Только теперь я вижу кровь на рубашке Зайки. Мы оба в замешательстве осматриваем себя. На правой ладони глубокая царапина. Поранил, видимо, о терновый венец. Зайка пятится, с виноватым (как мне кажется) видом садится в кресло. Я подхожу к стеллажу, беру аптечку и обрабатываю руку. Кажется, вид крови отрезвляет Зайку. Он похож на нашкодившего ребёнка. То-то же. Дверь сейчас ближе ко мне, и я решаю рискнуть затронуть снова болезненную тему:
— Про детство важно говорить, потому что как с Вами обращались в детстве, так Вы пытаетесь поступить теперь со мной.
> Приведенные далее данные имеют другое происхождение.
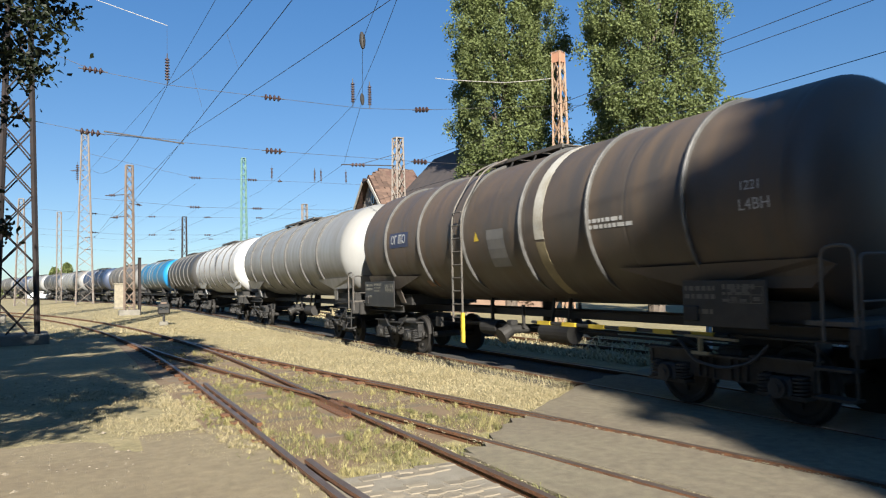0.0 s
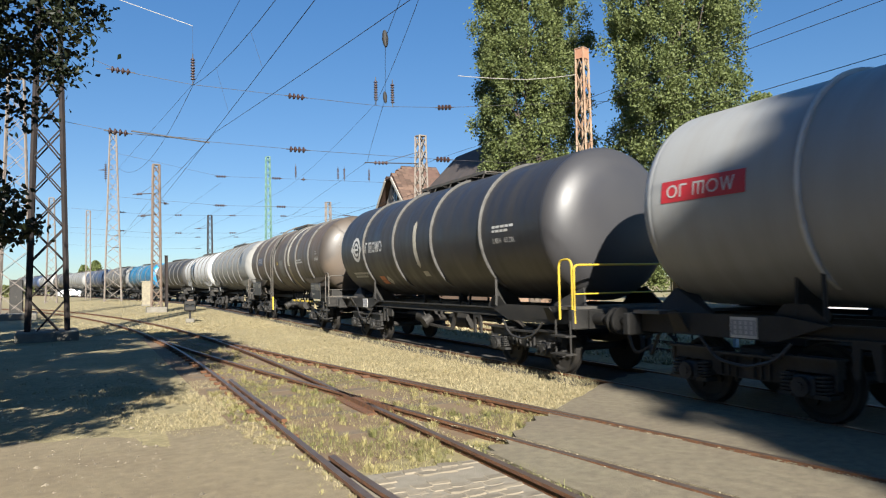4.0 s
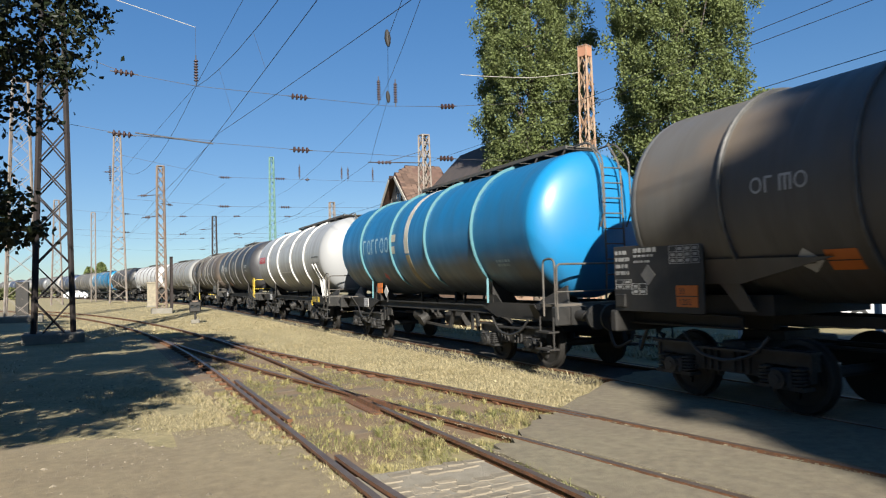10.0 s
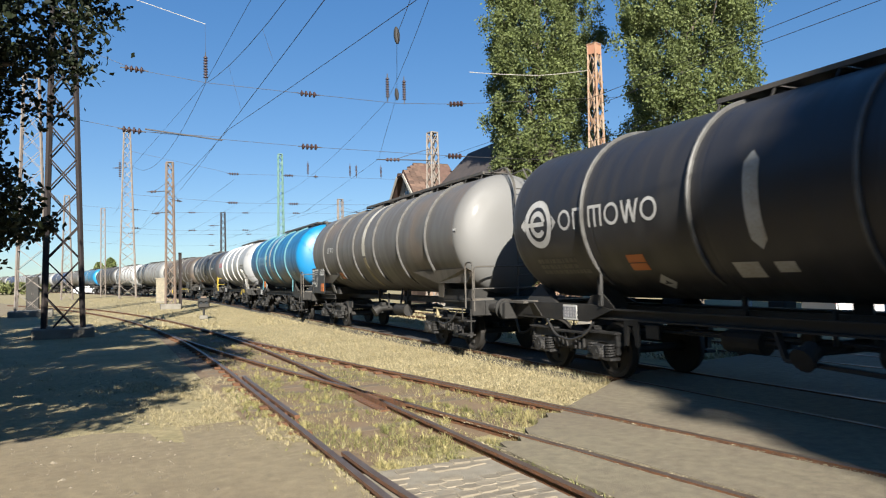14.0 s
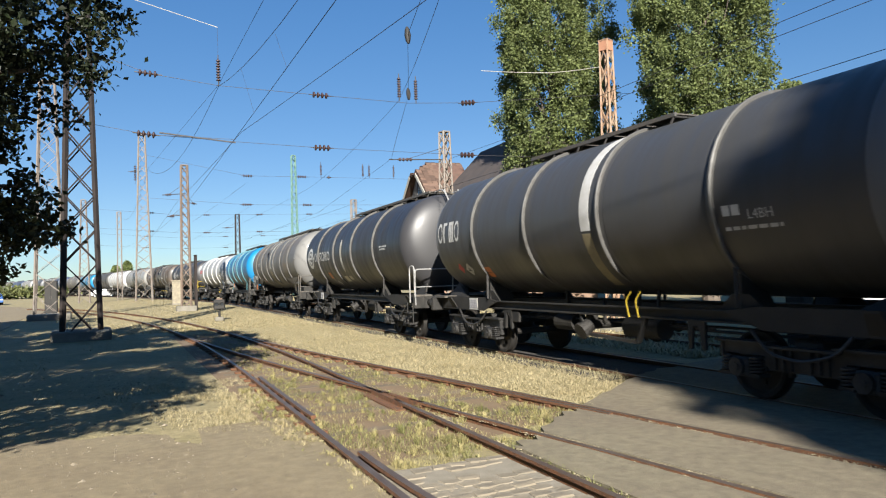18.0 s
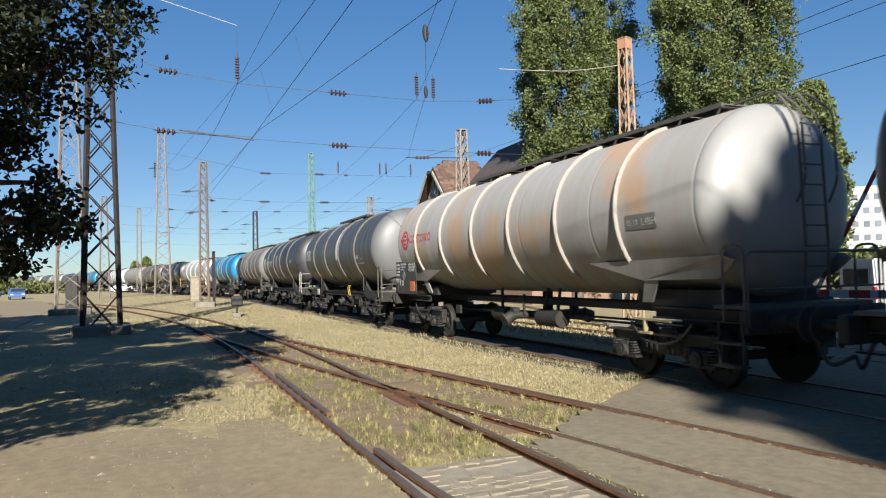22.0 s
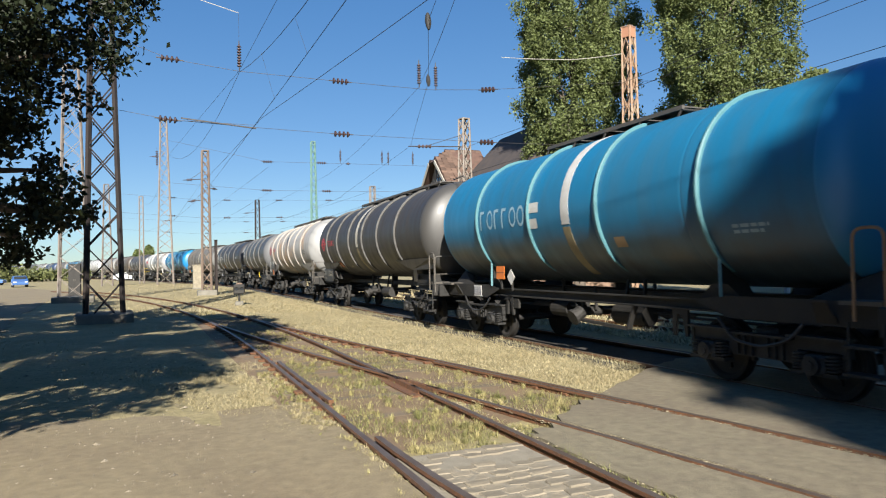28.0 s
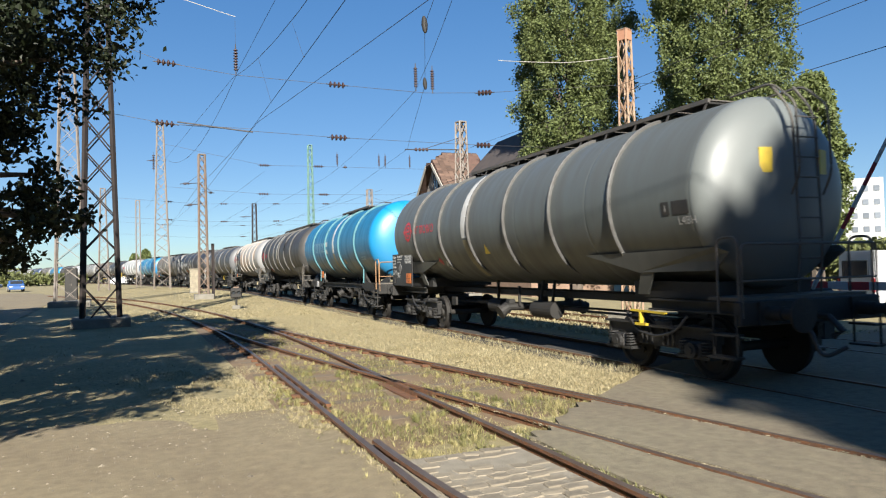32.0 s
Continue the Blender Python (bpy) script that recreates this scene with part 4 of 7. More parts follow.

— Помолчите, док, я думаю. Вы сказали, что я не могу сделать с Вами всё, что хочется. Но я могу. Не хочу, но могу.
Я молча сажусь снова в кресло. На конфронтацию сил больше нет. Мы оба одновременно смотрим на перевёрнутый журнальный столик. Секунду помедлив, Зайка глубоко вздыхает и возвращает упавшую мебель на место. Затем демонстративно аккуратно раскладывает упавшие предметы и говорит:
— Обидно только, что в отношениях с вами я чувствую себя психопатом. Но пока не припрешь Вас к стенке, не объясните же нормально. Не обижайтесь, что я с Вами так, док. Всё для фронта, всё для победы.
— И что Вы чувствуете после того, как проделали это со мной?
— Чувствую, что Вы меня презираете.
— Это не так. Вероятно, Вы сами презираете себя, но легче думать, что это делаю я.
— Ой, ладно, признавайтесь, док, всем станет легче. Понятно же, что с таким пропащим как я сложно. Только не смотрите своим излюбленным взглядом, будто я бедняжка, а Вы благородный спасатель. Благодарностей не ждите, попили моей крови достаточно за этот год.
Короткий взгляд на часы приносит мне чувство облегчения.
— Боюсь, Зайка, странно употреблять это слово, конечно, но наше время подошло к концу.
Зайка сверяется с часами и разводит с улыбкой руки:
— Ни минутой больше, как всегда, док. Вы о своих границах всегда хорошо заботитесь. А я, кажется, понял, что ненавижу ограничения. Искусственно это всё. Терапия туда же. Одна боль и вред. Больше я ограничивать себя этими искусственными отношениями не хочу.
Зайка обводит глазами кабинет, встаёт со своего места и направляется к выходу. Я спешу встать следом. Забинтованной рукой поднимаю венец, беру пакет с мёртвой птицей и протягиваю Зайке:
— Простите, что не смог быть Вам полезен. Не забудьте свои вещи.
Зайка прячет голову в сумке, замирает на пару мгновений, затем медленно, словно передавая часть себя, протягивает венец обратно мне:
— Оставьте себе как подарок от меня, я своё отстрадал. Загрыз я себя с Вами, хватит. Пожалуй, и с Ленкой съедусь сегодня. Вот, кажись, док, я сам себя исцелил, прямо сейчас.
Зайка исчезает за дверью, и я завороженный остаюсь стоять и слушать его исчезающий голос:
— Я с малых лет не умею стоять — в строю.
Меня слепит Солнце, когда я смотрю — на флаг.
И мне надоело — протягивать вам свою
Открытую руку, чтоб снова пожать — кулак…
— Какая же он сволочь. Идиот и садист, — говорю я громко закрытой двери и тут же прислушаюсь, не слишком ли рано я расслабился.
Шаги совсем стихают, и я смотрю на свою одинокую тень на белой стене. Конечно, не могу удержаться и надеваю венец. Тень от шипов угрожающе заполняет почти всю стену. Как же страшно признавать, что сделать такому человеку хорошо можно только через собственную боль. Но я не стану помогать тебе. Я дам тебе отпор. Я закрываю глаза и представляю, как кулак моего отца, направленный мне в голову, протыкают шипы. Жёлтые шарики рассыпаются по всему полу кабинета, и я, наконец, иду домой.